Ma, se ciò non ha radici sotto il profilo della tradizione né significato demologico, rivela tuttavia un afflato amoroso verso una componente non trascurabile delle nostre origini e storia familiare, tenuto conto di quale ruolo abbiano avuto i salumi negli ultimi due secoli. Per far ciò basterà abbandonarsi al sapido ricordo delle ”maialate” d’un tempo lontano (i giorni dell’uccisione del maiale e dei rituali ad esso collegati), nelle  quali il porcho assumeva il ruolo di incontrastato protagonista.

Ecco allora che la tavola si riempie d’un tratto di eccellenze che si chiamano salame casalino, ciccioli o grepole, lardo battuto con aglio e prezzemolo, coppa, pancetta e culatello, che accanto a fumanti fette di polenta avvicinano il forse ignaro pellegrino alla mensa degli dei.

I primi piatti che esaltano la cucina sabbionetana sono semplici e complessi al tempo stesso. La semplicità viene dalla messa in opera di elementi di quotidiano, mentre la complessità alberga nella concretizzazione di un piacere che esprime compiutamente l’esplosione del gusto.

I tortelli di zucca un tempo si gustavano un paio di volte l’anno, divenendo, ad esempio, il piatto cardine della Vigilia di Natale; ma oggi si consumano ad ogni stormir di fronda, a dimostrazione di una formidabile valenza di gusto e di comunicazione. Sfoglio, amaretti, mostarda, formaggio grana, noce moscata….  e via, via, pronti ad affidarsi completamente alla dimensione del piacere della bocca.

E i cappelletti o agnolini di carne, qui chiamati marubini?  Natanti in un fantastico brodo di cappone o di brodo tagliato con gallina e manzo e cosparsi abbondantemente con quel formaggio grana che da secoli allieta la tavola mantovana? Così buoni da far dimenticare pensieri ed affanni.

E le tagliatelle perdute nell’abbondante sugo d’anatra, rigorosamente di pasta fresca e fatte in casa, buone da leccarsi i baffi? E il riso con la zucca? E gli gnocchi di patate? Gli interrogativi, alla fine, sono ingannevoli, ché tanto ognuno sa di quale sospiroso abbandono si stia parlando.
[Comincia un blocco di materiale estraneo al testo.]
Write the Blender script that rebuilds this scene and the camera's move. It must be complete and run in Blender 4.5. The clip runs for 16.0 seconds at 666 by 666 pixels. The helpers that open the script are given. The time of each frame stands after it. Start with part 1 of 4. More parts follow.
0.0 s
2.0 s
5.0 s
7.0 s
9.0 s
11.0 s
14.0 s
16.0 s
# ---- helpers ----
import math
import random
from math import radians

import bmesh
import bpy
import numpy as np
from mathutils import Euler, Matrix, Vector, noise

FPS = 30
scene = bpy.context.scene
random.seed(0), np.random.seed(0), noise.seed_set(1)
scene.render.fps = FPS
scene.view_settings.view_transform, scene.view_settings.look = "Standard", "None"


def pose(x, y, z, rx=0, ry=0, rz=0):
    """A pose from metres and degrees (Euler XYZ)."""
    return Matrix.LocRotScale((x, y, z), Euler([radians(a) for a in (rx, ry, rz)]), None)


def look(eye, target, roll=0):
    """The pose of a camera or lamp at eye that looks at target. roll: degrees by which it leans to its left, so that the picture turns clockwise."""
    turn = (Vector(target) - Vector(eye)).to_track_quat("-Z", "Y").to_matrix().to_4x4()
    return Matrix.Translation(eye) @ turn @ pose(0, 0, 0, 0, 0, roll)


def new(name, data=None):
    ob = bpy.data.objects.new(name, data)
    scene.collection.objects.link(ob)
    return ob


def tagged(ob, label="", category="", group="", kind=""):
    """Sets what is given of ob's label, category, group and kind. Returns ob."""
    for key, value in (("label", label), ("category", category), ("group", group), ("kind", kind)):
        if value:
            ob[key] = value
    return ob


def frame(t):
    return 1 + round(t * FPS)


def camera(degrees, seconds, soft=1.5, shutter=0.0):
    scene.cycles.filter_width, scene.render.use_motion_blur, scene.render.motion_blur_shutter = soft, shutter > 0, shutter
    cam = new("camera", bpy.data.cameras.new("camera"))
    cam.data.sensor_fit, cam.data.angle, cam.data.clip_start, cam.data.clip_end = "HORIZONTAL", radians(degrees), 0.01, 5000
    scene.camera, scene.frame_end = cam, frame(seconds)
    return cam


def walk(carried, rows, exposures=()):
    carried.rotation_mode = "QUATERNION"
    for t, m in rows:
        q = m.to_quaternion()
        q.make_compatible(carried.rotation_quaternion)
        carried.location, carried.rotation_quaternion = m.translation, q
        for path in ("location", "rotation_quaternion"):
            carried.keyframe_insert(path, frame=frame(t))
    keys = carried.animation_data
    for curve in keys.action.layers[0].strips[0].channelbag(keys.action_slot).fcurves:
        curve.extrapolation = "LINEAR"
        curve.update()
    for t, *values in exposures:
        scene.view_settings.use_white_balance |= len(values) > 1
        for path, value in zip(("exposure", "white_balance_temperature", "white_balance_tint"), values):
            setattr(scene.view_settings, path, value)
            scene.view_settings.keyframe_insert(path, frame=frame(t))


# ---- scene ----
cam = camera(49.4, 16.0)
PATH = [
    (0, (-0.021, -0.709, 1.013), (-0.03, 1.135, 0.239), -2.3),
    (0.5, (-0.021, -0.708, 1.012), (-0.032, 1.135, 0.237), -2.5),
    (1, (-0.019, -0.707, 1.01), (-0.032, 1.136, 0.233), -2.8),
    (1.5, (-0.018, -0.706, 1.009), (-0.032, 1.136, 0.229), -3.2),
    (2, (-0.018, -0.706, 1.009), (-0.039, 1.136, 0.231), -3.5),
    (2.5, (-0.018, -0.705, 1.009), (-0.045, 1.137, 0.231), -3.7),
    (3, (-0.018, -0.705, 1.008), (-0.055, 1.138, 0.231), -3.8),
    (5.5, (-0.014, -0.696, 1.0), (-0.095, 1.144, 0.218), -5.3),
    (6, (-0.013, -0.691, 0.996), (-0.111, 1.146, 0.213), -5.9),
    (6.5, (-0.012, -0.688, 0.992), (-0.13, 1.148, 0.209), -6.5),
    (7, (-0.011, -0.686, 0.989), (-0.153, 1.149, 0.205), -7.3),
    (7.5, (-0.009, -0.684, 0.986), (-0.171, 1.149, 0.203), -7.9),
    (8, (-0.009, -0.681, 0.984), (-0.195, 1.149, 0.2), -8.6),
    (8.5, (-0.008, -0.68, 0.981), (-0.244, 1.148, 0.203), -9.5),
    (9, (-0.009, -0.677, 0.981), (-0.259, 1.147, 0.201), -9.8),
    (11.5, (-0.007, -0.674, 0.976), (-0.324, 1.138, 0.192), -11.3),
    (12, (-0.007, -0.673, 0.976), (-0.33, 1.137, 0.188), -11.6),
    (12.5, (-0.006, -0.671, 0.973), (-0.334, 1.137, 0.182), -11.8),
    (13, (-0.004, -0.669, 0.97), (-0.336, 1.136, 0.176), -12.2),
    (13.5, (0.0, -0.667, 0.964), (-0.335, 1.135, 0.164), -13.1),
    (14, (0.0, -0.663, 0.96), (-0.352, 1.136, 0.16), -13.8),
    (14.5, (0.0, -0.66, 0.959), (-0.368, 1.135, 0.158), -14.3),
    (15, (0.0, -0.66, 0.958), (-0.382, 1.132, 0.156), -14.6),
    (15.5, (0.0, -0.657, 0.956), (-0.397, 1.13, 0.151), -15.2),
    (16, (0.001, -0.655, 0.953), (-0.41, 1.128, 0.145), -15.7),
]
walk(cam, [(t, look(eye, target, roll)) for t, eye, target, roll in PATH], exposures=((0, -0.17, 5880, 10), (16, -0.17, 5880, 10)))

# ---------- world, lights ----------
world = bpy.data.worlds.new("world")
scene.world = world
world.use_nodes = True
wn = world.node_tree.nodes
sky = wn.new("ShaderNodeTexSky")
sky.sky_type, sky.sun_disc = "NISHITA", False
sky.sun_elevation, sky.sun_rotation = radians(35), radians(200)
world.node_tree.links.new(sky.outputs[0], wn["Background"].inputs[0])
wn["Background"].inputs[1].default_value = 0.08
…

La terra sabbionetana è percorsa da acque chiare e fresche, così che carpe, tinche e pesci gatto si rivelano un piatto della tradizione sul quale i visitatori si attardano, increduli di come tanta semplicità possa assumere i toni del più palpabile godimento.
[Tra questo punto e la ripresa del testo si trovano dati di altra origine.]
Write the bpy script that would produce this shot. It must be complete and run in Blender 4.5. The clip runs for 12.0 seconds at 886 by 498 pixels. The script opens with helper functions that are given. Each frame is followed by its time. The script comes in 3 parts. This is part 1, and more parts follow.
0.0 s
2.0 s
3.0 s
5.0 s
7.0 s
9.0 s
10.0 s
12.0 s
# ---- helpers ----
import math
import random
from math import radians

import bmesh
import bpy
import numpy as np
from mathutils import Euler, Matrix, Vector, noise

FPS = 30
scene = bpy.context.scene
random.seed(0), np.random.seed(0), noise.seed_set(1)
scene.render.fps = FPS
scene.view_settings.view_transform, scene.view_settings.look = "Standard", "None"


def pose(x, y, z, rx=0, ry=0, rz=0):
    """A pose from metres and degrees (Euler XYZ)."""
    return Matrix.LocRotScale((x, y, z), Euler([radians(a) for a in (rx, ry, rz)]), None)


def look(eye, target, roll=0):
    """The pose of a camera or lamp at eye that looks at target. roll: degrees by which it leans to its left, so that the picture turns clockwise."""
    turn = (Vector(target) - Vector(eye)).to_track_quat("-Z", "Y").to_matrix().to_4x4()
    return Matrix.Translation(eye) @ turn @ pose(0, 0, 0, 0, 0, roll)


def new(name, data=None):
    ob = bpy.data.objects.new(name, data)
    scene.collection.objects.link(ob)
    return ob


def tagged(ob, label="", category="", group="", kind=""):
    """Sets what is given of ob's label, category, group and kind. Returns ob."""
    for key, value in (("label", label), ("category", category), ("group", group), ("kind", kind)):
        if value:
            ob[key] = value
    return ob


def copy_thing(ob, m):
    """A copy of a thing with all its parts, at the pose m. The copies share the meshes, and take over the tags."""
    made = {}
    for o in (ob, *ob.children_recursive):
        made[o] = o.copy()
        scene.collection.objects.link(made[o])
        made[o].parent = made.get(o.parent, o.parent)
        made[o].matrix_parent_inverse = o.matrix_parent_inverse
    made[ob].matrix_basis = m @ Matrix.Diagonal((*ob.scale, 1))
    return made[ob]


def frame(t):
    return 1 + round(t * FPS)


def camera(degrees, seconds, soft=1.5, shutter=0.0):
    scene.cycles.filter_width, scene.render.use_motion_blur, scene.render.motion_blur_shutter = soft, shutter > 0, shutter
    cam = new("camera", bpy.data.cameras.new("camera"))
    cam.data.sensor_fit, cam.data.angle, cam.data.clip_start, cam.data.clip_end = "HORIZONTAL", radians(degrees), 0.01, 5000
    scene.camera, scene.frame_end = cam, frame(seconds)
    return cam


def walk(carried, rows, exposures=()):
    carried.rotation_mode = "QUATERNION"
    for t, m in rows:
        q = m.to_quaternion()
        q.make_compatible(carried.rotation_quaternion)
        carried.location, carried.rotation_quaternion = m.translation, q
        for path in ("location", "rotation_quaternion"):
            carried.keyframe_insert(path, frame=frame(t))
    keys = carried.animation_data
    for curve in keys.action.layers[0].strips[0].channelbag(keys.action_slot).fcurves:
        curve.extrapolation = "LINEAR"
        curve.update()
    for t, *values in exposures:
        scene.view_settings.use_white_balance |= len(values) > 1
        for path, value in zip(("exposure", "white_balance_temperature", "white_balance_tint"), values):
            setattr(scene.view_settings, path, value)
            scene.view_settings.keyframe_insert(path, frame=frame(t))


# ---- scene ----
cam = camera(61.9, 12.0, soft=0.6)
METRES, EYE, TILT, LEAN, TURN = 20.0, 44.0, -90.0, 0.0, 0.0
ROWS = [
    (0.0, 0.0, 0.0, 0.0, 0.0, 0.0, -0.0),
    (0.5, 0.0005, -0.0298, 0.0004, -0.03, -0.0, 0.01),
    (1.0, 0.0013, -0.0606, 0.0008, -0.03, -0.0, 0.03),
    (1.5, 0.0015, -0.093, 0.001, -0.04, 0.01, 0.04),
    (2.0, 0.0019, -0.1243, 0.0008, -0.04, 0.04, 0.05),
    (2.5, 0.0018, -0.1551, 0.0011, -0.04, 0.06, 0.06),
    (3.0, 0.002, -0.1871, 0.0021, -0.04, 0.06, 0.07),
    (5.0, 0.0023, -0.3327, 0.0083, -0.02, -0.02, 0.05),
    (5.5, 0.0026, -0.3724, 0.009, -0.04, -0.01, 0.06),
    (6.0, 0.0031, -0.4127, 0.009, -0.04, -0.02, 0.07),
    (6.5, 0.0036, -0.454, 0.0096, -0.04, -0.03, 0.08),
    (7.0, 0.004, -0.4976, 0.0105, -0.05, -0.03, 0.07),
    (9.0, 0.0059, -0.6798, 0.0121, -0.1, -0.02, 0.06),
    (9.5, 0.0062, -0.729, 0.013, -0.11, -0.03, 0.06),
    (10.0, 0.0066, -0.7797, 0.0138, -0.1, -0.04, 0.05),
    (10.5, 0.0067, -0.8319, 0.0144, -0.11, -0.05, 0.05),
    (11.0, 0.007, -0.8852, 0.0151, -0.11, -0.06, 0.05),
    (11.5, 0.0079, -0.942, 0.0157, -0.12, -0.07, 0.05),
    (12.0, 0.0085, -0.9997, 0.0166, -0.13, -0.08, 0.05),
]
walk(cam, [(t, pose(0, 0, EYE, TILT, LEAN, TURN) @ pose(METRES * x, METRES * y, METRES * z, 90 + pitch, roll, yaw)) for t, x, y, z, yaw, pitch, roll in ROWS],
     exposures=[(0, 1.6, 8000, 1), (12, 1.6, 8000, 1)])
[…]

Ma nemmeno mancano lo stracotto d’asino o il brasato di manzo con la polenta, le lumache, le rane, servite con fragranti e profumate frittate. E poi…. l’eccellenza del cotechino, testimone antico di una tavola povera ma ricca di fantasia e di gusto.

E che dire dei dolci, sui quali sovrana regna la mitica sbrisolona, fatta con la farina gialla e bianca, mandorle, burro e zucchero, impastata con il sapere e l’amore d’un tempo fattosi ormai lontano, ché questa torta affonda le origini nella notte dei tempi?

Ma qui, a Sabbioneta, spopolano i Filòs, biscotti caserecci che ripropongono i sapori di vecchie silenziose, odorose cucine, fatti con noci, nocciole, pinoli, cioccolato, pronti ad immergere il consumatore nella condizione di aggregazione che dà loro il nome, che parla dell’antico incontrarsi delle famiglie nelle stalle alla fine della giornata, in una inesausta ritualità che consentiva sviluppi demologici e relazionali di straordinaria intensità.

E, ancora, non possiamo dimenticare il Dolce delle rose, l’Anello di monaco, la torta Elvezia, lo zabaglione, e il frutto più piacevole della stagione autunnale, ovvero il Sugolo (such).

Da ultimo il vino, quel nostro lambruscone scuro che già il sommo Virgilio ricordava, bandiera enologica del territorio. Quel bel vino che impasta la bocca, che sporca irrimediabilmente tovaglie e tovaglioli, che accompagna i piatti di questa nostra tradizione fatta di semplicità ma arditamente sviluppata in un contesto così attento e rigoroso da rasentare l’impossibile.

Sì, perché la cucina sabbionetana è tutto fuorché banalità.